Another Earth (2011)
Cons: plot is a disappointment and concept goes nowhere
I went for Another Earth because it’s an an indie Sci Fi film and it’s gotten some good reactions online. It’s no Hollywood space-war flick (that’s for sure) but rather a brooding drama about a young woman whose drunken driving causes a terrible accident. She drives off the road and into an unlucky family’s lives because she’s staring out her car window at what has just appeared in the sky overheard: a planet resembling our own Earth in every way.
Reviewers say that the film is about a young woman dreaming of a new life on another world, but that’s not really accurate. You see, the premise has another twist. This planet that’s appeared in our sky isn’t just another “Class-M” orb that can support life. It’s not just like Earth. It is Earth. It’s the same size, it has the same continents in the same orientation, and advanced telescopes quickly determine that it has identically sized cities in all the same locations as ours.
Okay. Weird.
Commence the character drama. The young woman, convicted of felony drunken driving, spends several years in prison. And upon her release seeks out the only other survivor of the accident: the father, who is now left alone recovering from a head injury and the devastating loss of his loved ones.
If this sounds like a hell of a setup, it is. The only problem is, there’s nothing more. Nothing interesting happens for the rest of this movie. In your mind you’re already wondering if a certain sticky thing will happen between these two characters. Well, I’m sorry to say that the film has no surprises for you. I’ve decided not to spoil everything, but let’s just say there’s not much to spoil because you’ll see every plot turn coming from a mile away.

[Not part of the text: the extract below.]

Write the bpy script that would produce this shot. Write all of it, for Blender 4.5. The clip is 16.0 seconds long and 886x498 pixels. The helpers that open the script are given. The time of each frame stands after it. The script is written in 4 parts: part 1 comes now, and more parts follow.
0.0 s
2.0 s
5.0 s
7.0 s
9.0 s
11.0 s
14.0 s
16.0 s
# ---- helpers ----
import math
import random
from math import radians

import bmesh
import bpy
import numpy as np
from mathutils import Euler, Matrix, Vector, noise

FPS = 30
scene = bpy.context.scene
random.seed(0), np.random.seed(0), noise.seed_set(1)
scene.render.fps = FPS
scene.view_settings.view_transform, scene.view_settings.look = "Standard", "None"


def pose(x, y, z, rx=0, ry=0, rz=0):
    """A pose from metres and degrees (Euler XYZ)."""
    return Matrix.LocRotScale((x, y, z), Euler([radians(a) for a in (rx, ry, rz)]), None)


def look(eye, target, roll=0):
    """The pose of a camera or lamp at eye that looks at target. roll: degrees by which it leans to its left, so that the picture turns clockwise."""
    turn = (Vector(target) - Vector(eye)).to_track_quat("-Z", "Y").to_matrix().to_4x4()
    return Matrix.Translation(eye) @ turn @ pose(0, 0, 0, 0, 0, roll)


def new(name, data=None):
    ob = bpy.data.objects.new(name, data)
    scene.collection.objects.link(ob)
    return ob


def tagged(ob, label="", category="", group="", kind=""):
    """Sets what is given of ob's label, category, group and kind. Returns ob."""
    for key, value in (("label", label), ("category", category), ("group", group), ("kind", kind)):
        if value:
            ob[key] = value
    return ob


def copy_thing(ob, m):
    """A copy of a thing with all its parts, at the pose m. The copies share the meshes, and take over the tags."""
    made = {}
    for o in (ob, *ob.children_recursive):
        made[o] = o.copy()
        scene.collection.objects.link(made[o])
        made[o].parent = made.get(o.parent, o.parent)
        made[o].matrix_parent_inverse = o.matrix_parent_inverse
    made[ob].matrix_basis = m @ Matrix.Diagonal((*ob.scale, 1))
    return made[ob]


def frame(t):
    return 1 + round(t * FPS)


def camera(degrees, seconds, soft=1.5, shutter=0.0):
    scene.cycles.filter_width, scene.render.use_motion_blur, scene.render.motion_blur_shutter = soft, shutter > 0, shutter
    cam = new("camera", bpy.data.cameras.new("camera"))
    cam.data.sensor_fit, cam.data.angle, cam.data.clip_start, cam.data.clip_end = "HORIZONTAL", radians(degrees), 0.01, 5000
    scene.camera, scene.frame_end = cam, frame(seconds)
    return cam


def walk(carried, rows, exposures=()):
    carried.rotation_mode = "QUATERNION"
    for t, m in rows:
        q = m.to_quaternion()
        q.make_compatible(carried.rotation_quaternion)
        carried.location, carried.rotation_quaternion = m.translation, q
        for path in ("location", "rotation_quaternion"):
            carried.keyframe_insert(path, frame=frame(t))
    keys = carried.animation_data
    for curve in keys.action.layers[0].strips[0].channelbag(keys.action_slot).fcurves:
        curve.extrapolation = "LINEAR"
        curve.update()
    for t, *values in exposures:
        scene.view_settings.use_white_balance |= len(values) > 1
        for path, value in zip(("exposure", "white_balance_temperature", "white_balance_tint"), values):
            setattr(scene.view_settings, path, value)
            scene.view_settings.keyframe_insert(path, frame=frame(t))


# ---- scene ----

There are some basic problems with the Sci Fi premise here that do not pass the “stupid test” for me. The Earth 2 planet appears larger and larger in the sky throughout the film, eventually dwarfing the moon. How does such a gravitational body in such proximity not play havoc with our tides? It’s not explained. How exactly does this orb move into our solar system and find its way to our Earth without hitting anything else on the way? What’s steering this unlikely path? No one in the film even wonders these things. They all become obsessed with the idea of their own mirror counterpart selves, up there on that orb. Eventually the other planet is contacted, but does anyone ask them: “How did you survive a journey through interstellar space without freezing?” Nope. And it’s too bad.
This film is ultimately in the fantasy category for me. Just because an object comes from space doesn’t mean it’s a science fiction movie. True Sci Fi deals with plausible advances in science, not total departures from its laws. When you know and accept that you’re dealing with something that will never happen, that’s fantasy. And that’s what we have here.
I’ll bet there are reviewers out there talking about the striking ending of this film. It’s nothing of the sort. It’s sad, and laughable. It’s so sad it’s laughable, and it’s sad that it’s so laughable. The final plot twist puts the characters in such yucky and awkward situations that it mocks all the genuine drama they experienced in the story.
I found it downright gross. And my wife did too, apparently, because she made a face and hit me with a pillow when I turned to her as the credits rolled and asked “Honey, would it turn you on if there were two of me here right now?”